Σάββατο, 27 Απριλίου 2013

Sawney Bean and his cannibal clan



Alexander “Sawney” Bean(e) was the legendary head of a 48-member clan in 15th- or 16th-century Scotland, reportedly executed for the mass murder and cannibalisation of over 1,000 people. The story appears in The Newgate Calendar, a crime catalogue of the notorious Newgate Prison in London. While historians tend to believe that Sawney Bean never existed, his story has passed into legend and is part of the Edinburgh tourism industry.

According to The Newgate Calendar, Alexander Bean was born in East Lothian during the 1500s. His father was a ditch digger and hedge trimmer, and Bean tried to take up the family trade but quickly realized that he had little taste for honest labour.He left home with a vicious woman who apparently shared his inclinations. The couple ended up at a coastal cave in Bennane Head between Girvan and Ballantrae where they lived undiscovered for some twenty-five years. The cave was 200 yards deep and during high tide the entrance was blocked by water.

The couple eventually produced eight sons, six daughters, eighteen grandsons and fourteen granddaughters. Various children and grandchildren were products of incest. Lacking the inclination for regular labour, the clan thrived by laying careful ambushes at night to rob and murder individuals or small groups. The bodies were brought back to the cave where they were dismembered and cannibalised. Leftovers were pickled, and discarded body parts would sometimes wash up on nearby beaches.



The body parts and disappearances did not go unnoticed by the local villagers, but the Beans stayed in the caves by day and took their victims at night. The clan was so secretive that the villagers were not aware of the murderers living nearby.
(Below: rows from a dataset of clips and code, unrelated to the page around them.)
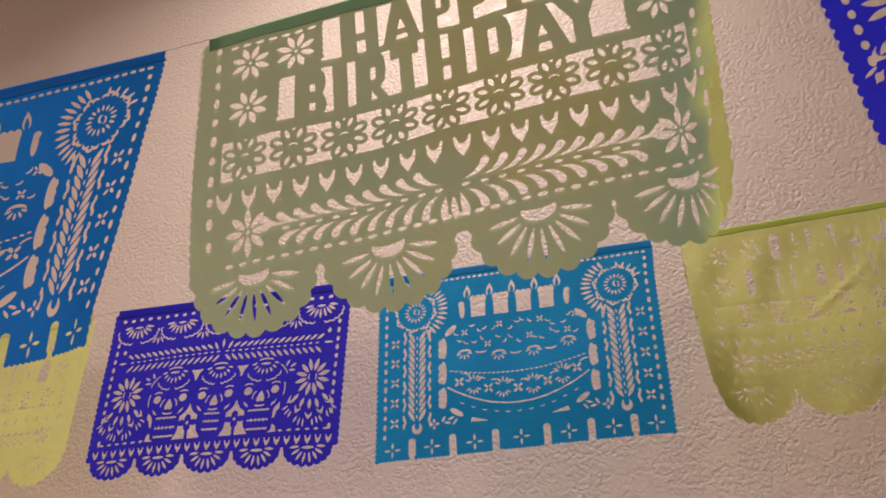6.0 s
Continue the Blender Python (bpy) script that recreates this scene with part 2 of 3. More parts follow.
# ---- cut paper designs: a height field over the sheet, in millimetres, u right and v down; above zero is paper ----
class Sheet:
    STEP = 0.7

    def __init__(self, w, h):
        self.w, self.h = w, h
        self.u = np.arange(-12, w + 12.01, self.STEP)
        self.v = np.arange(-3, h + 8.01, self.STEP)
        self.f = np.full((len(self.v), len(self.u)), -30.0)

    def _box(self, u0, v0, u1, v1, pad=4):
        i0, i1 = np.searchsorted(self.u, (u0 - pad, u1 + pad))
        j0, j1 = np.searchsorted(self.v, (v0 - pad, v1 + pad))
        return slice(j0, j1), slice(i0, i1), *np.meshgrid(self.u[i0:i1], self.v[j0:j1])

    def _put(self, js, is_, d, cut):
        cell = self.f[js, is_]
        self.f[js, is_] = np.minimum(cell, d) if cut else np.maximum(cell, -d)

    def oval(self, u, v, a, b, turn=0.0, cut=True, bite=None):
        """An oval of half lengths a and b, its long axis turned from +u towards +v; bite (du, dv, a, b) takes a second oval away."""
        m = max(a, b)
        js, is_, U, V = self._box(u - m, v - m, u + m, v + m)
        if not U.size:
            return
        c, s = math.cos(radians(turn)), math.sin(radians(turn))
        X, Y = (U - u) * c + (V - v) * s, (V - v) * c - (U - u) * s
        d = (np.sqrt((X / a) ** 2 + (Y / b) ** 2 + 1e-9) - 1) * min(a, b)
        if bite:
            du, dv, a2, b2 = bite
            d = np.maximum(d, -(np.sqrt(((X - du) / a2) ** 2 + ((Y - dv) / b2) ** 2 + 1e-9) - 1) * min(a2, b2))
        self._put(js, is_, d, cut)

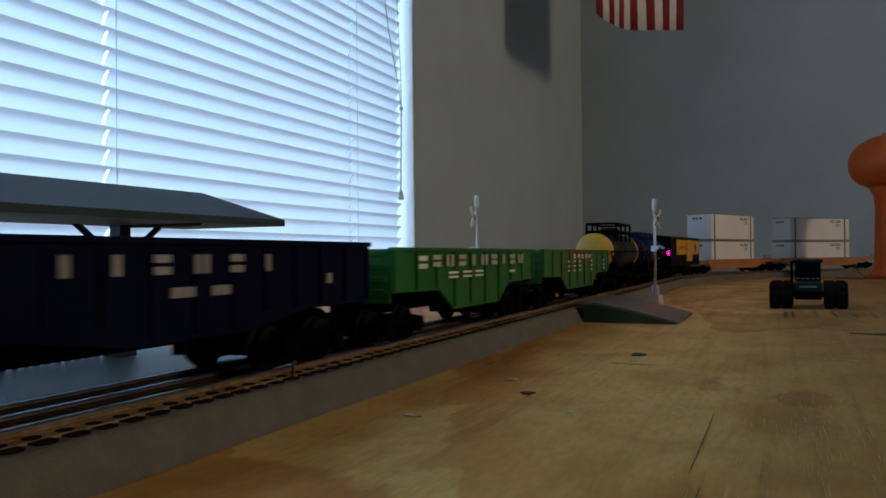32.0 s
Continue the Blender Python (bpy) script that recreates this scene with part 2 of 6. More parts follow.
M = dict(
    ply=plywood(), slat=slat_mat(),
    wall=mat("grey_wall_paint", (0.38, 0.475, 0.55), 0.8, var=0.05, scale=6, bump=0.25, fine=220),
    ceil=mat("ceiling_paint", (0.55, 0.55, 0.53), 0.9, var=0.04, scale=5, bump=0.2, fine=150),
    floor=mat("carpet", (0.3, 0.26, 0.22), 0.95, var=0.2, scale=30, bump=0.5, fine=500),
    trim=mat("white_trim_paint", (0.8, 0.8, 0.79), 0.5, var=0.04, scale=10, bump=0.05),
    cord=mat("blind_cord", (0.6, 0.6, 0.56), 0.8),
    cord_old=mat("lift_cord", (0.52, 0.49, 0.42), 0.8),
    bed=mat("grey_roadbed_foam", (0.152, 0.134, 0.104), 0.95, var=0.10, scale=90, bump=0.8, fine=900),
    tie=mat("dark_tie_plastic", (0.010, 0.007, 0.0055), 0.85, spec=0.1, var=0.3, scale=300, rand=0.4),
    skyglow=glow("overcast_sky", (0.62, 0.85, 1.0), 2.8),
    rail=mat("nickel_rail", (0.28, 0.29, 0.31), 0.40, 1.0, var=0.2, scale=80, bump=0.05),
    black=mat("black_plastic", (0.0012, 0.0012, 0.0018), 0.75, var=0.3, scale=120, spec=0.03),
    blacksemi=mat("black_paint", (0.0010, 0.0012, 0.0022), 0.55, var=0.25, scale=60, spec=0.04),
    steel=mat("blackened_wheel_steel", (0.004, 0.004, 0.004), 0.5, 0.0, var=0.3, spec=0.1),
    cream=mat("cream_white_paint", (0.74, 0.70, 0.60), 0.45, var=0.05, scale=25, bump=0.05),
    maroon=mat("oxide_red_paint", (0.088, 0.0014, 0.0022), 0.5, spec=0.06, var=0.12, scale=30, bump=0.05),
    brown=mat("dark_brown_red_paint", (0.012, 0.0008, 0.0016), 0.5, spec=0.05, var=0.2, scale=40, bump=0.08),
    nsblue=mat("dark_blue_paint_mottled", (0.0005, 0.0095, 0.056), 0.45, var=0.3, scale=22, bump=0.05, hue=(0.0002, 0.0007, 0.0035), spec=0.04),
    navy=mat("navy_paint", (0.0010, 0.0022, 0.013), 0.45, spec=0.06, var=0.2, scale=40),
    gonblue=mat("gondola_blue_plastic", (0.0009, 0.0024, 0.020), 0.45, spec=0.06, var=0.15, scale=40),
    yellow=mat("yellow_paint", (0.72, 0.45, 0.03), 0.45, var=0.1),
    amber=mat("amber_yellow_paint", (0.66, 0.32, 0.018), 0.45, var=0.1),
    gold=mat("gold_lettering", (0.52, 0.26, 0.022), 0.5, var=0.08),
    emblemred=mat("faded_red_paint", (0.50, 0.045, 0.035), 0.5, var=0.12),
    orange=mat("orange_lettering", (0.60, 0.066, 0.011), 0.5, var=0.05),
    white=mat("white_paint", (0.8, 0.8, 0.79), 0.4, var=0.03, scale=20, bump=0.04),
    grimy=mat("greyish_white_paint", (0.47, 0.41, 0.295), 0.5, var=0.09, scale=30, bump=0.05),
    bluetext=mat("dark_blue_lettering", (0.02, 0.04, 0.12), 0.5),
    grey=mat("flatcar_grey_paint", (0.090, 0.098, 0.100), 0.5, var=0.12, scale=40),
    deck=mat("grey_deck_plastic", (0.34, 0.34, 0.33), 0.6, var=0.1, scale=50),
    postgrey=mat("container_grey_trim", (0.24, 0.24, 0.235), 0.5, var=0.1),
    red=mat("bright_red_paint", (0.42, 0.0090, 0.003), 0.5, spec=0.08, var=0.12, scale=40, bump=0.05),
    lred=mat("toy_red_plastic", (0.27, 0.007, 0.008), 0.45, spec=0.1, var=0.12, scale=40),
    green=mat("green_plastic", (0.005, 0.145, 0.022), 0.45, spec=0.3, var=0.12, scale=40),
    tanksil=mat("dark_tank_paint", (0.012, 0.013, 0.016), 0.5, spec=0.15, var=0.2, scale=40),
    tankblue=mat("blue_tank_paint", (0.002, 0.006, 0.05), 0.5, spec=0.12, var=0.2, scale=40),
    coal=mat("coal", (0.0022, 0.0025, 0.004), 0.6, var=0.4, scale=250, bump=1.0, fine=900),
    wellorange=mat("tan_orange_paint", (0.42, 0.16, 0.045), 0.5, var=0.15, scale=40),
    rocket=mat("white_plastic", (0.78, 0.78, 0.74), 0.4, var=0.03, bump=0.03),
    rubber=mat("tyre_rubber", (0.004, 0.004, 0.0042), 0.85, spec=0.1, var=0.2, scale=200),
    tractor=mat("tractor_green", (0.002, 0.014, 0.008), 0.4, spec=0.2, var=0.15, scale=80),
    tower=mat("orange_tower_paint", (0.68, 0.105, 0.007), 0.55, var=0.08, scale=20, bump=0.1),
    silver=mat("silver_paint", (0.55, 0.56, 0.57), 0.35, 0.7, var=0.1),
    sigbase=mat("beige_base_plastic", (0.5, 0.47, 0.4), 0.6, var=0.1),
    ramp=mat("grey_road_plastic", (0.125, 0.12, 0.105), 0.6, var=0.15, scale=60, bump=0.3),
    rampside=mat("dark_green_plastic", (0.03, 0.06, 0.035), 0.5, var=0.15, scale=60),
    teal=mat("grey_green_platform", (0.060, 0.115, 0.125), 0.5, spec=0.4, var=0.15, scale=40),
    roofgrey=mat("grey_green_roof", (0.018, 0.042, 0.048), 0.6, var=0.15, scale=60, bump=0.2),
    dkgreen=mat("dark_green_paint", (0.02, 0.035, 0.03), 0.5, var=0.2),
    flagred=mat("flag_red_cloth", (0.22, 0.010, 0.022), 0.85, var=0.1, bump=0.4, fine=1500),
    flagwhite=mat("flag_white_cloth", (0.72, 0.7, 0.68), 0.85, var=0.06, bump=0.4, fine=1500),
    crack=mat("brown_crack", (0.13, 0.06, 0.025), 0.8, var=0.3, scale=300),
    knot=mat("dark_knot", (0.055, 0.028, 0.014), 0.8, var=0.4, scale=300),
    lamp_red=glow("lit_red_lens", (1.0, 0.003, 0.03), 330.0),
    redlens=mat("red_lens", (0.25, 0.01, 0.02), 0.2),
    wire=mat("brown_wire", (0.11, 0.035, 0.022), 0.5),
    stain=mat("dark_mark", (0.05, 0.04, 0.03), 0.7, var=0.4, scale=300),
    table_mark2=mat("paler_mark", (0.20, 0.14, 0.08), 0.7, var=0.3, scale=200),
    dullorange=mat("faded_orange_paint", (0.17, 0.062, 0.018), 0.6, var=0.2),
    scuff=mat("pale_scuffed_wood", (0.56, 0.36, 0.18), 0.9, var=0.2, scale=200),
    web=mat("track_base_tan", (0.34, 0.215, 0.10), 0.8, var=0.25, scale=150),
    railtan=mat("tan_rail_side", (0.30, 0.19, 0.088), 0.75, var=0.25, scale=200, spec=0.2),
    railside=mat("dark_rail_side", (0.030, 0.021, 0.014), 0.75, var=0.25, scale=200, spec=0.2),
    filler=mat("white_filler", (0.62, 0.53, 0.42), 0.9, var=0.3, scale=300),
)


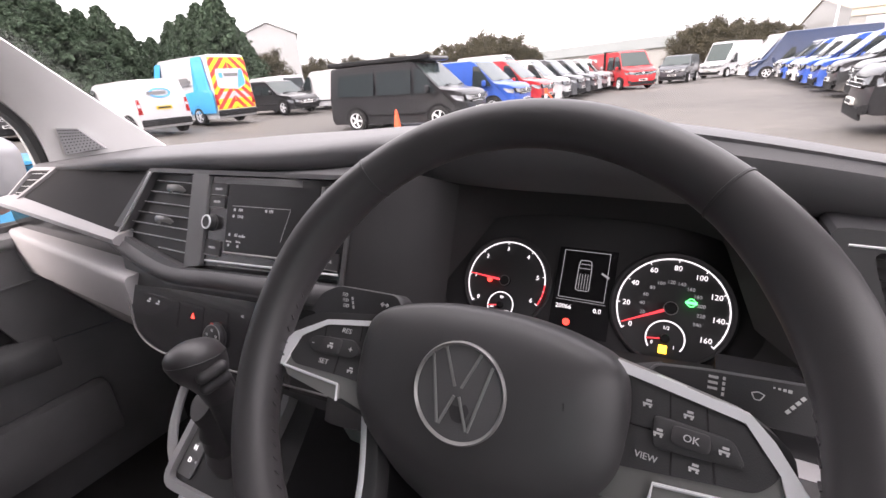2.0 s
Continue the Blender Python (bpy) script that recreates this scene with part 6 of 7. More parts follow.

As more significant notice of the disappearances was taken, several organized searches were launched to find the culprits. One search took note of the telltale cave but the men refused to believe anything human could live in it. Frustrated and in a frenetic quest for justice, the townspeople lynched several innocents, and the disappearances continued. Suspicion often fell on local innkeepers since they were the last to see many of the missing people alive.

One fateful night, the Beans ambushed a married couple riding from a fair on one horse, but the man was skilled in combat, deftly holding off the clan with sword and pistol. The clan fatally mauled the wife when she fell to the ground in the conflict. Before they could take the resilient husband, a large group of fairgoers appeared on the trail and the Beans fled.

With the Beans’ existence finally revealed, it was not long before King James VI of Scotland (later James I of England) heard of the atrocities and decided to lead a manhunt with a team of 400 men andseveral bloodhounds. They soon found the Beans’ previously overlooked cave in Bennane Head. The cave was rife with human remains, having been the scene of many murders and cannibalistic acts.

The clan was captured alive and taken in chains to the Tolbooth Jail in Edinburgh, then transferred to Leith or Glasgow where they were promptly executed without trial; the men had their genitalia cut off, hands and feet severed and were allowed to bleed to death; the women and children, after watching the men die, were burned alive.